[To do]
Exactly as written, quote every line that follows, skipping the images.
START Collected material
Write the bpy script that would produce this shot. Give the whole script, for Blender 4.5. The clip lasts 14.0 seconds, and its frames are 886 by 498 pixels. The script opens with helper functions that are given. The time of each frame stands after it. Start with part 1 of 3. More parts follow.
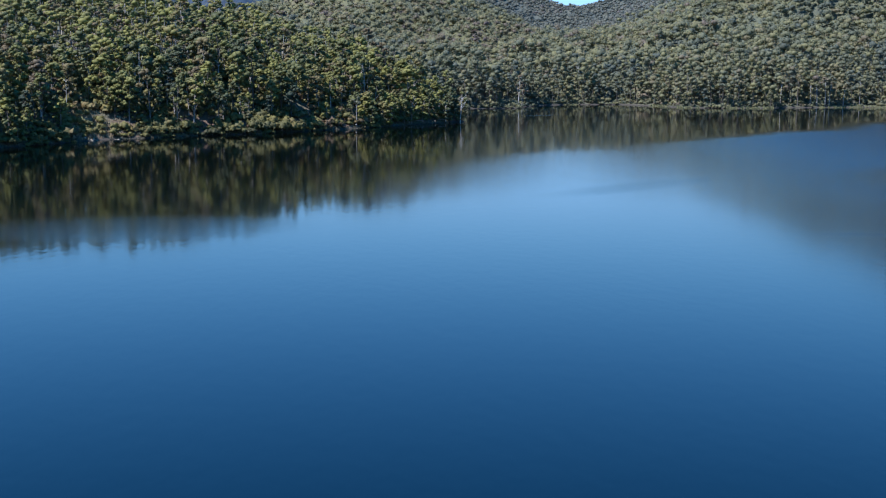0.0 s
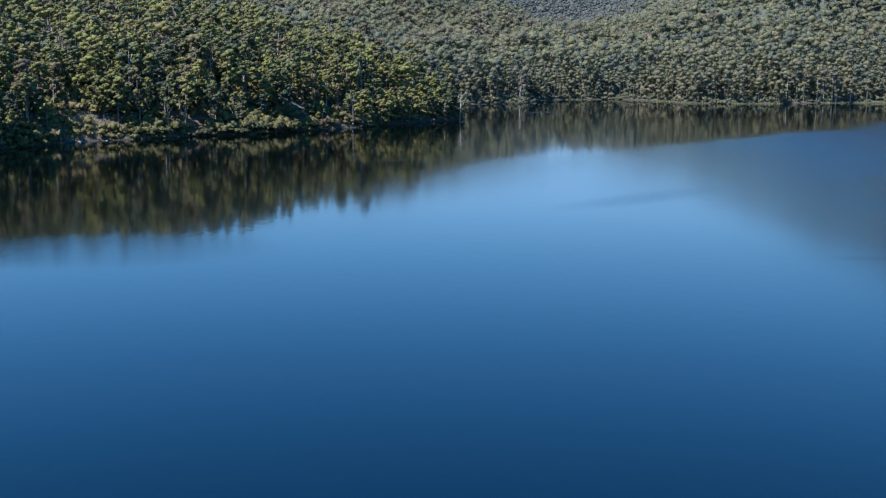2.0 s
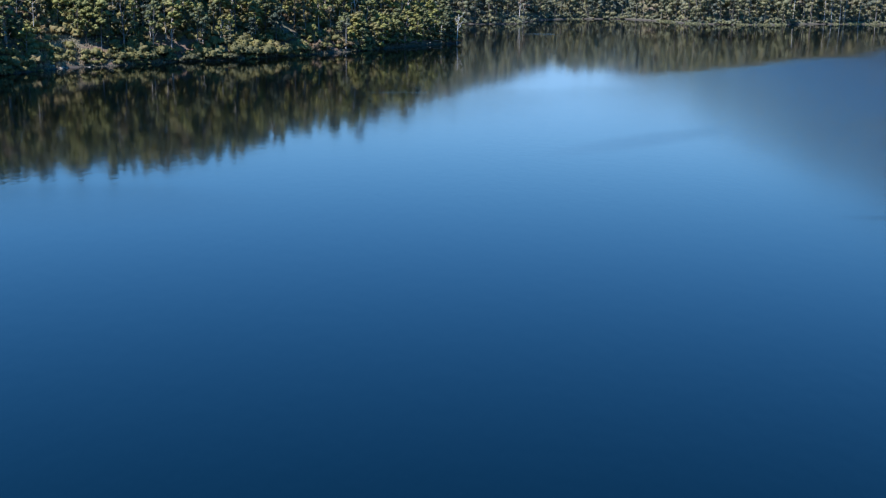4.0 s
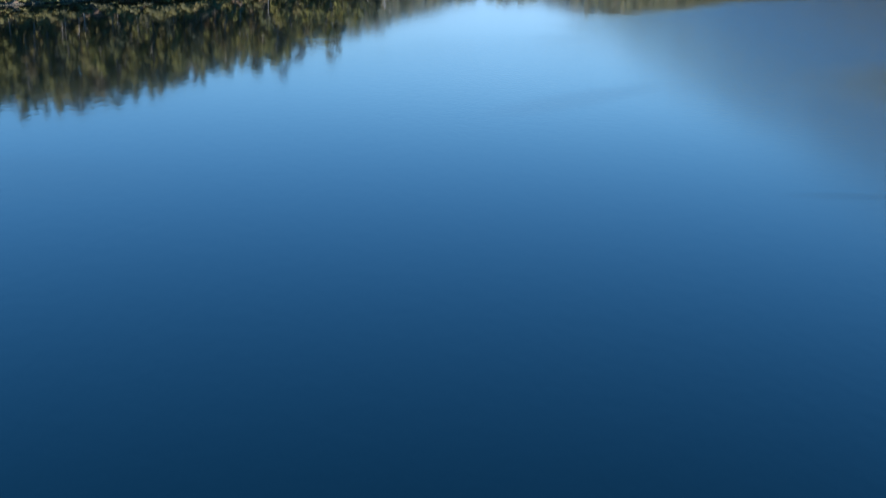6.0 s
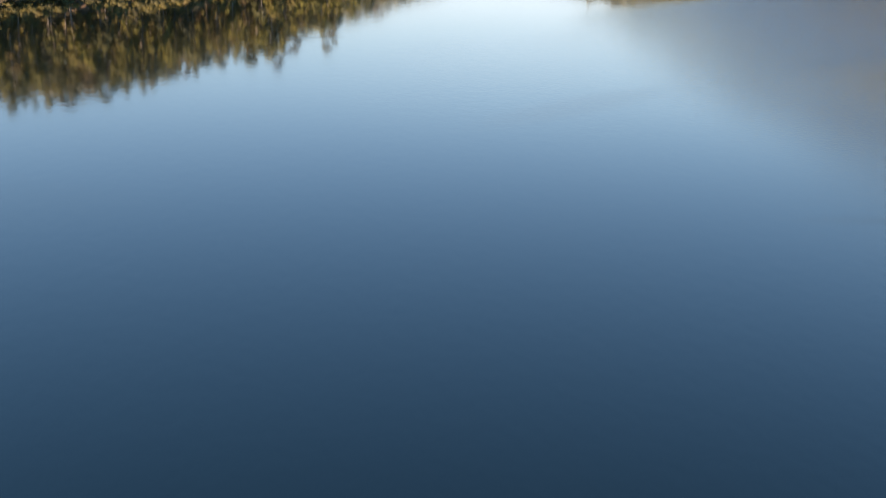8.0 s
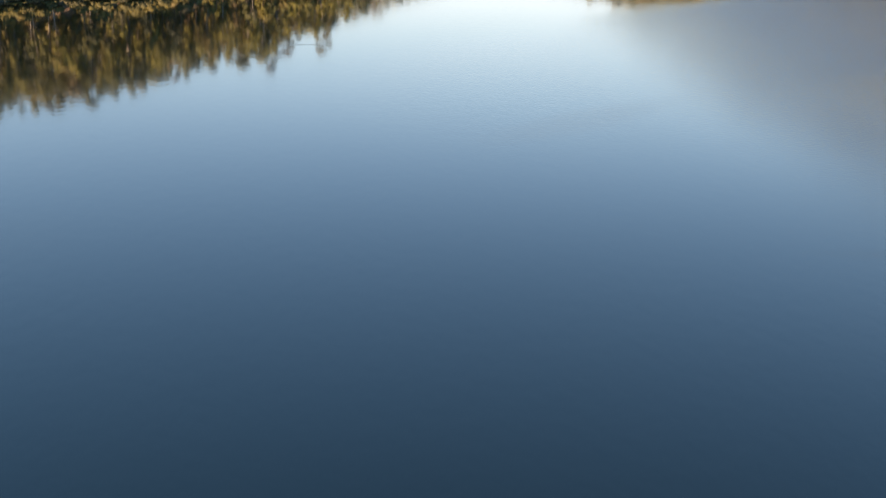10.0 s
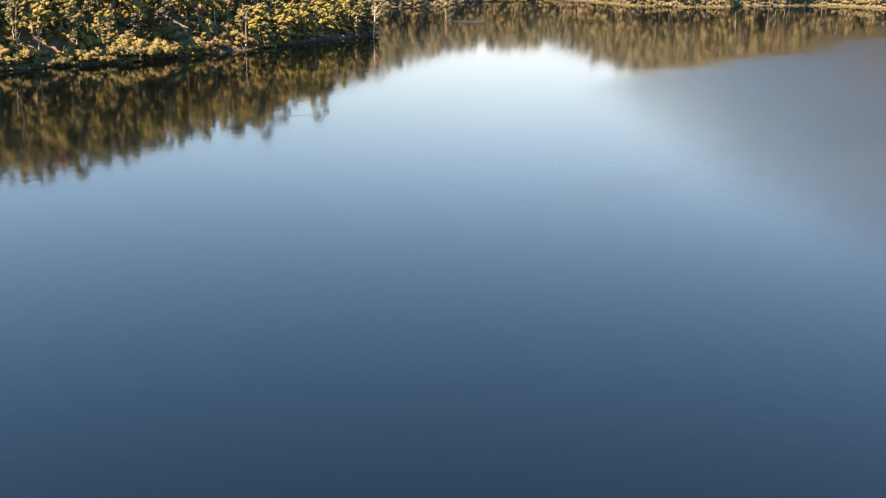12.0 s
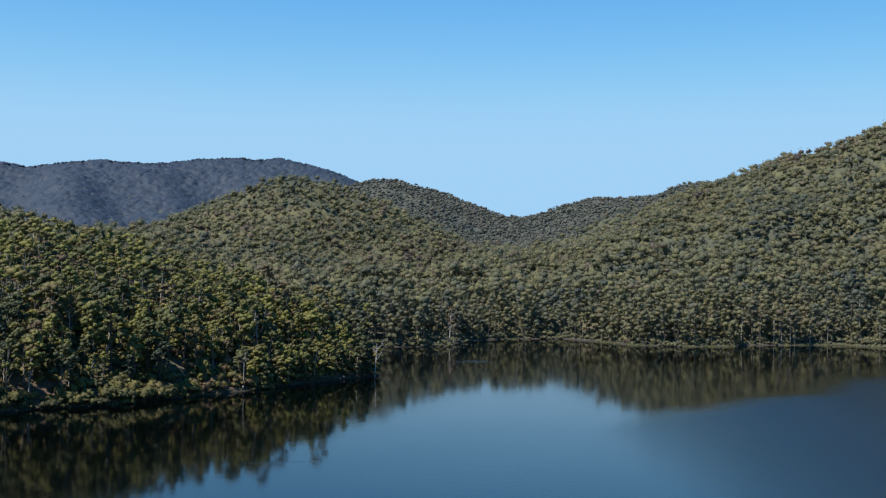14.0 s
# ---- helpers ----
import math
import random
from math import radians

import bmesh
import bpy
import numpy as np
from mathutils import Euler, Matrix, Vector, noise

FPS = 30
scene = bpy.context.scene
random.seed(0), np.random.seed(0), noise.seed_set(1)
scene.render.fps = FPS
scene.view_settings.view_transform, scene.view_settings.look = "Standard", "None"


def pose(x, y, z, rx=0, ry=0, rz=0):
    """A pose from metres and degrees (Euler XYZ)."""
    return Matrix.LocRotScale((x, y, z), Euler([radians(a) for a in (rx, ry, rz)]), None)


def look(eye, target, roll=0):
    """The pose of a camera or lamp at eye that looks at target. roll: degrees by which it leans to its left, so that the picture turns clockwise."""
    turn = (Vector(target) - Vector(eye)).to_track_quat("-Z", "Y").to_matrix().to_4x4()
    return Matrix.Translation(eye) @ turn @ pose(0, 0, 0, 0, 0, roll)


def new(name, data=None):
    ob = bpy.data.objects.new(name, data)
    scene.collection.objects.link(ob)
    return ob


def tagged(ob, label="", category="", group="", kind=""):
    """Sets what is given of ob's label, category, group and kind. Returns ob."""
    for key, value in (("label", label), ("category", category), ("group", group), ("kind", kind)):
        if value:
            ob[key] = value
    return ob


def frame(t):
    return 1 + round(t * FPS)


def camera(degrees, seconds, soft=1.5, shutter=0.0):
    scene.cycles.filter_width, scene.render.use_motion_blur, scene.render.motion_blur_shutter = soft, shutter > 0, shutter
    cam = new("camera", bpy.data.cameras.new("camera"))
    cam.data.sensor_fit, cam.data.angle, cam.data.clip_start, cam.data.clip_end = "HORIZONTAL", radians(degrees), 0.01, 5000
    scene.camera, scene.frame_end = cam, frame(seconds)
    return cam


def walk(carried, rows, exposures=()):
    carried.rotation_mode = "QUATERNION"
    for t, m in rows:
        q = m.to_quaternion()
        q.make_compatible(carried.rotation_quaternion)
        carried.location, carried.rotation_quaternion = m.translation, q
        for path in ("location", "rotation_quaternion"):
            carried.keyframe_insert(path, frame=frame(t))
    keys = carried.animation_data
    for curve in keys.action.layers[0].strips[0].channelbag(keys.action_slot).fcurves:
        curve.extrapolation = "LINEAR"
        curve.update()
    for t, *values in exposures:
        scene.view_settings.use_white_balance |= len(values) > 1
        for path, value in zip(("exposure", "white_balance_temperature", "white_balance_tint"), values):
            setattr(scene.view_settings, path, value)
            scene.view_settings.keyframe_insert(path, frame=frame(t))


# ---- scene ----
END Collected material
[Result]
Write the bpy script that would produce this shot. Give the whole script, for Blender 4.5. The clip lasts 14.0 seconds, and its frames are 886 by 498 pixels. The script opens with helper functions that are given. The time of each frame stands after it. Start with part 1 of 3. More parts follow.
0.0 s
2.0 s
4.0 s
6.0 s
8.0 s
10.0 s
12.0 s
14.0 s
# ---- helpers ----
import math
import random
from math import radians

import bmesh
import bpy
import numpy as np
from mathutils import Euler, Matrix, Vector, noise

FPS = 30
scene = bpy.context.scene
random.seed(0), np.random.seed(0), noise.seed_set(1)
scene.render.fps = FPS
scene.view_settings.view_transform, scene.view_settings.look = "Standard", "None"


def pose(x, y, z, rx=0, ry=0, rz=0):
    """A pose from metres and degrees (Euler XYZ)."""
    return Matrix.LocRotScale((x, y, z), Euler([radians(a) for a in (rx, ry, rz)]), None)


def look(eye, target, roll=0):
    """The pose of a camera or lamp at eye that looks at target. roll: degrees by which it leans to its left, so that the picture turns clockwise."""
    turn = (Vector(target) - Vector(eye)).to_track_quat("-Z", "Y").to_matrix().to_4x4()
    return Matrix.Translation(eye) @ turn @ pose(0, 0, 0, 0, 0, roll)


def new(name, data=None):
    ob = bpy.data.objects.new(name, data)
    scene.collection.objects.link(ob)
    return ob


def tagged(ob, label="", category="", group="", kind=""):
    """Sets what is given of ob's label, category, group and kind. Returns ob."""
    for key, value in (("label", label), ("category", category), ("group", group), ("kind", kind)):
        if value:
            ob[key] = value
    return ob


def frame(t):
    return 1 + round(t * FPS)


def camera(degrees, seconds, soft=1.5, shutter=0.0):
    scene.cycles.filter_width, scene.render.use_motion_blur, scene.render.motion_blur_shutter = soft, shutter > 0, shutter
    cam = new("camera", bpy.data.cameras.new("camera"))
    cam.data.sensor_fit, cam.data.angle, cam.data.clip_start, cam.data.clip_end = "HORIZONTAL", radians(degrees), 0.01, 5000
    scene.camera, scene.frame_end = cam, frame(seconds)
    return cam


def walk(carried, rows, exposures=()):
    carried.rotation_mode = "QUATERNION"
    for t, m in rows:
        q = m.to_quaternion()
        q.make_compatible(carried.rotation_quaternion)
        carried.location, carried.rotation_quaternion = m.translation, q
        for path in ("location", "rotation_quaternion"):
            carried.keyframe_insert(path, frame=frame(t))
    keys = carried.animation_data
    for curve in keys.action.layers[0].strips[0].channelbag(keys.action_slot).fcurves:
        curve.extrapolation = "LINEAR"
        curve.update()
    for t, *values in exposures:
        scene.view_settings.use_white_balance |= len(values) > 1
        for path, value in zip(("exposure", "white_balance_temperature", "white_balance_tint"), values):
            setattr(scene.view_settings, path, value)
            scene.view_settings.keyframe_insert(path, frame=frame(t))


# ---- scene ----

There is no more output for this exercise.